Officer Clifford T. Harris of the Falmouth Police Department, who is also president of Mashpee Pop Warner Football, said Michael D. O’Keefe, the Cape and Islands’ district attorney, has a zero-tolerance policy for parents who host parties where underage guests are found consuming alcohol.

Last year Mashpee police responded to a handful of house parties at which teens were found drinking alcohol. In April police broke up a party at a sand pit off Great Hay Road, at which they discovered between 50 and 60 teens and evidence of alcohol use.

Mashpee High School in 2003 instituted harsher penalties for student athletes caught using alcohol that beefed up suspensions from active play and stripped captains of their titles. The new policy, which was later expanded to include students involved in other co-curricular activities, was crafted after pictures of several students drinking at a house party were posted on a website. A local homeowner and 17 students were identified in those pictures.

Mr. Tamasi warned that changing attitudes about alcohol use would happen “incrementally,” and would require more than educating children and adults about the legalities of drinking.

“Prevention is not going to occur because you educate your kids about drugs and alcohol,” he said. “Prevention is not going to occur because there are very rigorous legal restrictions placed upon something…it’s really a combination of efforts that involve the whole community, and it’s a long process.”

Ms. Bradshaw said a subcommittee focusing on substance abuse issues is considering a formal plan to direct Mashpee children to available after-school programs.

Youth Suicide Increases
The pressures modern children face play into an area of increased concern on the Cape, that of youth suicide.

According to statistics provided by the Suicide Prevention Resource Center, Cape Cod’s youth suicide rate is 1.5 times that of the state rate of 7.2 deaths by suicide per 100,000 members of the population (based on 1999 to 2005 data).

According to Maura R. Weir, project manager of the Cape & Islands Youth Suicide Prevention Project, there were 23 recorded youth suicides between 1999 and 2007. In 2008 and 2009 there were 17. “We have a really big problem here at the moment,” she said, “and they’re not really slowing down.”

Nationally, suicide rates among 15- to 24-year-olds have tripled since 1952, the 15 to 19 age group has the highest suicide attempt rate, and the 18 to 24 age group has more suicide completions.

Ms. Weir noted that suicide attempts often go hand-in-hand with alcohol or drug use. “A lot of the deaths by suicide are by people who are not really intoxicated, but just have enough to get their gumption up to do it,” she said.

There have been no recorded youth suicides in Mashpee for more than 15 years.

Gangs Not An Issue
Although the issue of gang violence and involvement is listed as among Mashpee Cares’ priority topics, Mashpee itself has yet to experience any verified gang activity—at least on a par with what has been witnessed in other communities.

“I don’t believe there are any organized gangs engaged in violence in Mashpee,” Rodney C. Collins, chief of the Mashpee Police Department, said. “Do I believe, however, there are groups of kids who hang out together and engage in criminal behavior that pretend to be gangs? Yes.”

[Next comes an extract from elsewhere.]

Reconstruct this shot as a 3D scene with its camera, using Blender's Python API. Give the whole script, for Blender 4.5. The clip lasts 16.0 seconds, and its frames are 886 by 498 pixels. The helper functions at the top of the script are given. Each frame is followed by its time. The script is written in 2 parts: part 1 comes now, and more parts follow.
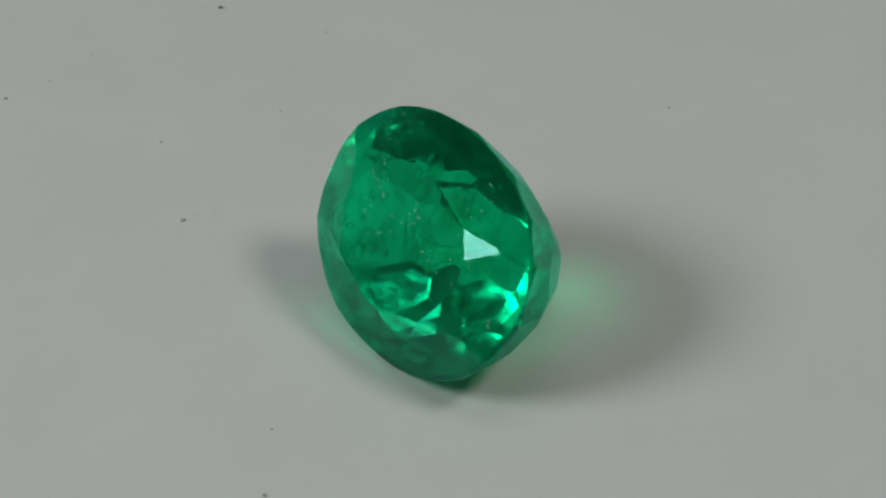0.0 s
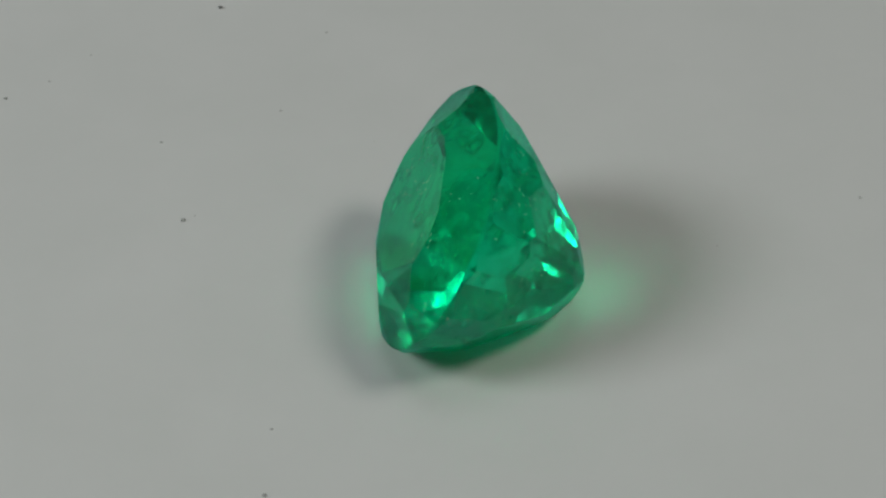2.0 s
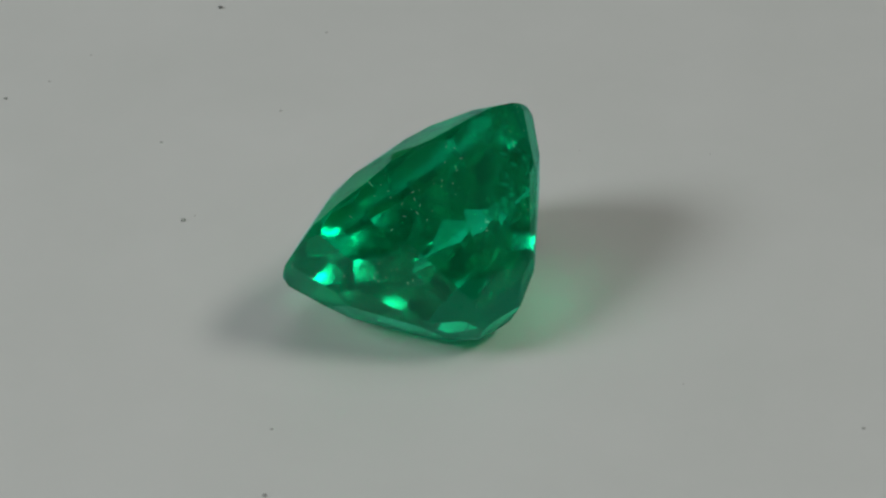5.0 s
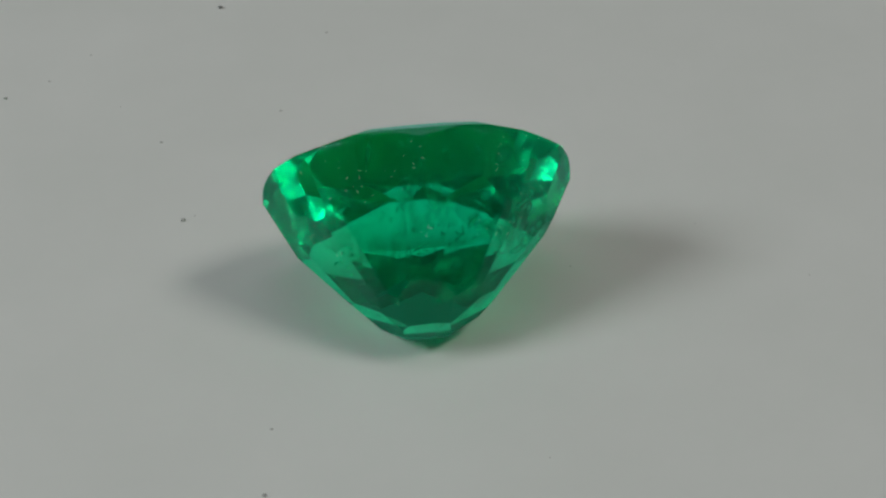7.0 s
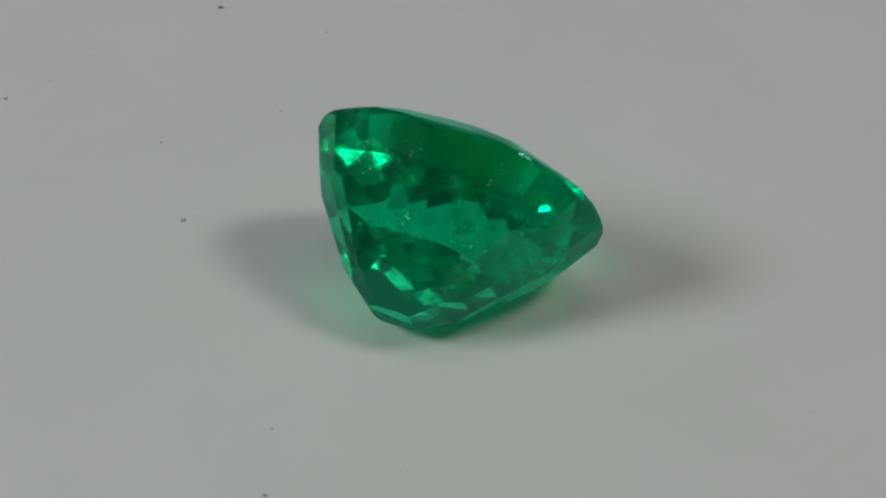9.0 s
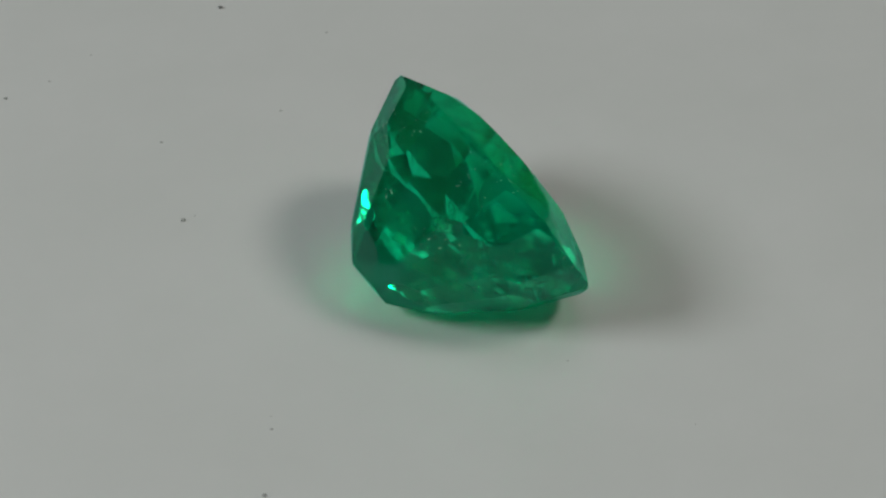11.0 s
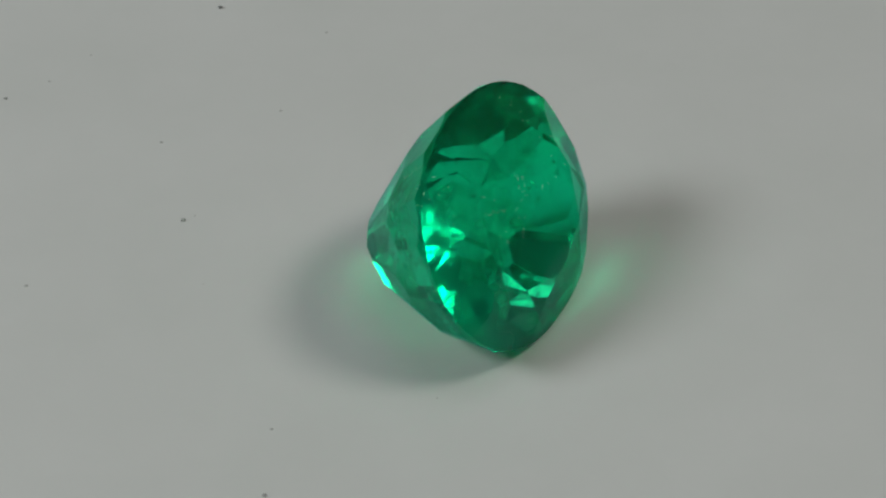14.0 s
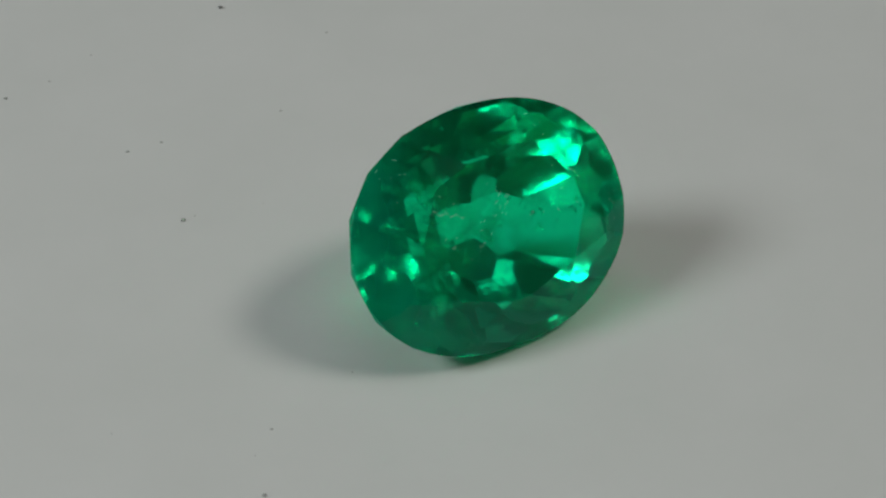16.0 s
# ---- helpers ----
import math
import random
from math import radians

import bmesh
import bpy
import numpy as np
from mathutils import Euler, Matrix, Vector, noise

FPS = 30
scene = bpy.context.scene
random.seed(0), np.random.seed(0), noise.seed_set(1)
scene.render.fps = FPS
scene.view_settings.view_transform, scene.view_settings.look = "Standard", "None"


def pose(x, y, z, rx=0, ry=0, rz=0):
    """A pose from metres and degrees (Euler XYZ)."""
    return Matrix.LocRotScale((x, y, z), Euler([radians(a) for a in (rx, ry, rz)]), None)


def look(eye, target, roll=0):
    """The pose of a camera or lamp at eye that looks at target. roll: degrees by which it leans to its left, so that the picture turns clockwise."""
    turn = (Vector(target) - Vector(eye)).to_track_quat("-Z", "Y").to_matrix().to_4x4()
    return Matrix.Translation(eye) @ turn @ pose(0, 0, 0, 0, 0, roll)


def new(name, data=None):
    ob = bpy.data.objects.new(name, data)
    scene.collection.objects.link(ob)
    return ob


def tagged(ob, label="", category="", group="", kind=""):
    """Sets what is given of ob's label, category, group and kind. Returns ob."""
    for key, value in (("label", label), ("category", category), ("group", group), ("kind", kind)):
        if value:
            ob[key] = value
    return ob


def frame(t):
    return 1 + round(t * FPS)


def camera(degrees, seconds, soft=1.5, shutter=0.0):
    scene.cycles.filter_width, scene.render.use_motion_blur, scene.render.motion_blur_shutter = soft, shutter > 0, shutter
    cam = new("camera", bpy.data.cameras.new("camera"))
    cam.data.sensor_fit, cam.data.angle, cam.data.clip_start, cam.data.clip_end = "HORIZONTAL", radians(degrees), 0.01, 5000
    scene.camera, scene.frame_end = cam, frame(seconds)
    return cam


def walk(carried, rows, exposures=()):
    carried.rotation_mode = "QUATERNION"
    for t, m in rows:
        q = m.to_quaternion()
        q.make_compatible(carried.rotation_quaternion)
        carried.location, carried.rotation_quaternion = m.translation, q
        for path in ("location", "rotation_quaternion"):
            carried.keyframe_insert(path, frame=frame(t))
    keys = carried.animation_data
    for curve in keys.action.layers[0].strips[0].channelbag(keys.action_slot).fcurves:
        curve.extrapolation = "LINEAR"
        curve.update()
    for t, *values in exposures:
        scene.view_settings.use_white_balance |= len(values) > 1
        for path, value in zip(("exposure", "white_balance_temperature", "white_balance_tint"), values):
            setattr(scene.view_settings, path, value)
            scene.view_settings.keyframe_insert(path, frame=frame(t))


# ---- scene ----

Chief Collins clarified that “gang activity” in town has been limited to small groups of younger people committing acts of petty vandalism—which he called “a far cry” from the more common perception of a violent street gang active in the drug trade, “which is more prevalent in urban areas.”

“They’re more of a nuisance than anything else,” the chief said of the Mashpee gangs. “They certainly aren’t a threat to public safety.”

However James M. Cummings, Barnstable County sheriff, said some Cape communities do indeed have a more serious gang presence. During a January interview with the Enterprise, Sheriff Cummings said the Barnstable County Correctional Facility has seen inmates recently who have identified themselves as gang members.

“We’re seeing people who are Bloods and Crips,” he said, referring to the infamous rival gangs that originated in Los Angeles in the 1970s. “There’s dozens and dozens and dozens of inmates who have come through here who are associated with different gangs…we’re aware now that there is gang activity and there’s people who are coming in here who are telling us they’re members of these gangs.”